Again assuming that you are able to break even your revenue curve cuts twice through the fixed cost line. If your are shooting for zero profit you choose the lower price because you can make a whole lot more people happy and the risk is lower at this end of the curve. Of course you don't know the revenue curve without knowing how much people would want to pay. That is why I am asking.

Volker Weber, 2004-05-13

I've been to four conferences this year in the US and at each of them the WiFi access was FREE and required no special config on the part of a participant (i.e. they were open, non-WEP secured networks).

WiFi access at a modern technology conference should be free. No questions. In addition, I would expect that any conference would also supply wired access as part of the package.

-phil

phil, 2004-05-13

(Hi Volker!)
The trend in the USA is towards free. This goes for conferences and business in general. For example, T-Mobile has convenient locations in Starbucks and other places, but they require short-term charges of $6.00 per hour, or $9.99 per day.

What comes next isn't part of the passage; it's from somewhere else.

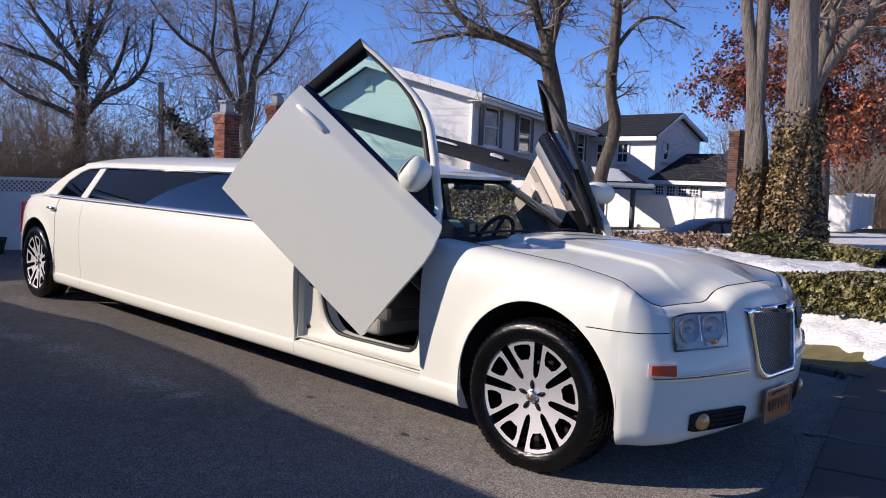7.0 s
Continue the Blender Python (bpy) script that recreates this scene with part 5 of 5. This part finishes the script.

This sounds reasonable until you calculate how much you actually use it – I don’t surf the Web in a coffee shop, and my average email checking is 5-10 minutes, meaning that I’m really paying a minimum of $1-2 dollars a minute for the time I really use.

This is still not a bad deal for fast access on the road, but I can get free but slower and insecure access (mostly Notes mail replication) from my cellphone via waptunnel (http://www.waptunnel.com) , which I usually opt for to do a quick check of my mail.

I’ve noticed recently that smaller coffee shops and chains like Panera Bread (http://www.panera.com/locations.aspx?WiFi=1) are providing the same service for free as a loss-leader. It works for me – I almost always buy something when I stop by to use the access. I also like the fact that I just show up and connect – no account setup, credit card, etc. I know from experience in telecom that billing is twice the cost of network, so it may be that Panera does better than Starbucks in pure profit from secondary purchases vs. Starbuck’s cut of the T-mobile take. I for one hope it’s a trend that continues…..

Brian Benz, 2004-05-13

I want to pay nothing when I visit a conference. This is just "service" making it easier to say "yes" to the conference getting me the chance to take part of what happens in the office.

If any organisation whants me to spend some time outside they have to pay for the possibility to keep uptodate.